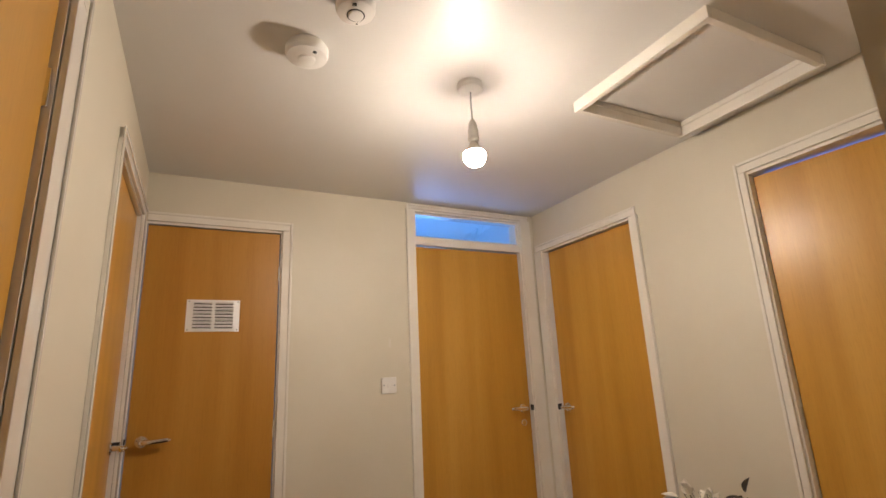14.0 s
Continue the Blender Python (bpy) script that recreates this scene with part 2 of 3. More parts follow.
setting("wall_south", boxes((HX - T, FD[0], S - T, S, -0.3, CEIL), (FD[0], FD[1], S - T, S, FD[2], CEIL), (FD[0], FD[1], S - T, S, -0.3, -0.02), (FD[1], SD[0], S - T, S, -0.3, CEIL),
        (SD[0], SD[1], S - T, S, SD[2], CEIL), (SD[0], SD[1], S - T, S, -0.3, -0.02), (SD[1], E, S - T, S, -0.3, CEIL)), WALL, "cream painted side wall of the upper hall")
setting("wall_hall_west", boxes((HX - T, HX, S, SPY - T, -0.3, CEIL)), WALL, "cream painted short wall beside the stair head")
setting("wall_spine", boxes((SPX, HX, SPY - T, SPY, BASE, CEIL)), WALL, "cream painted wall between the two stair flights")
setting("wall_west", boxes((W - T, W, SOUTH, 1.05, BASE, CEIL), (W - T, W, 1.05, N, BASE, -0.23), (W - T, W, 1.05, N, 1.75, CEIL)), WALL, "cream painted stairwell wall with a timber framed recess")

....

*Problem statement:*
Reproduce the material above in full and without alteration, but skip all pictures.

*Exercise output:*
14.0 s
Continue the Blender Python (bpy) script that recreates this scene with part 2 of 3. More parts follow.
setting("wall_south", boxes((HX - T, FD[0], S - T, S, -0.3, CEIL), (FD[0], FD[1], S - T, S, FD[2], CEIL), (FD[0], FD[1], S - T, S, -0.3, -0.02), (FD[1], SD[0], S - T, S, -0.3, CEIL),
        (SD[0], SD[1], S - T, S, SD[2], CEIL), (SD[0], SD[1], S - T, S, -0.3, -0.02), (SD[1], E, S - T, S, -0.3, CEIL)), WALL, "cream painted side wall of the upper hall")
setting("wall_hall_west", boxes((HX - T, HX, S, SPY - T, -0.3, CEIL)), WALL, "cream painted short wall beside the stair head")
setting("wall_spine", boxes((SPX, HX, SPY - T, SPY, BASE, CEIL)), WALL, "cream painted wall between the two stair flights")
setting("wall_west", boxes((W - T, W, SOUTH, 1.05, BASE, CEIL), (W - T, W, 1.05, N, BASE, -0.23), (W - T, W, 1.05, N, 1.75, CEIL)), WALL, "cream painted stairwell wall with a timber framed recess")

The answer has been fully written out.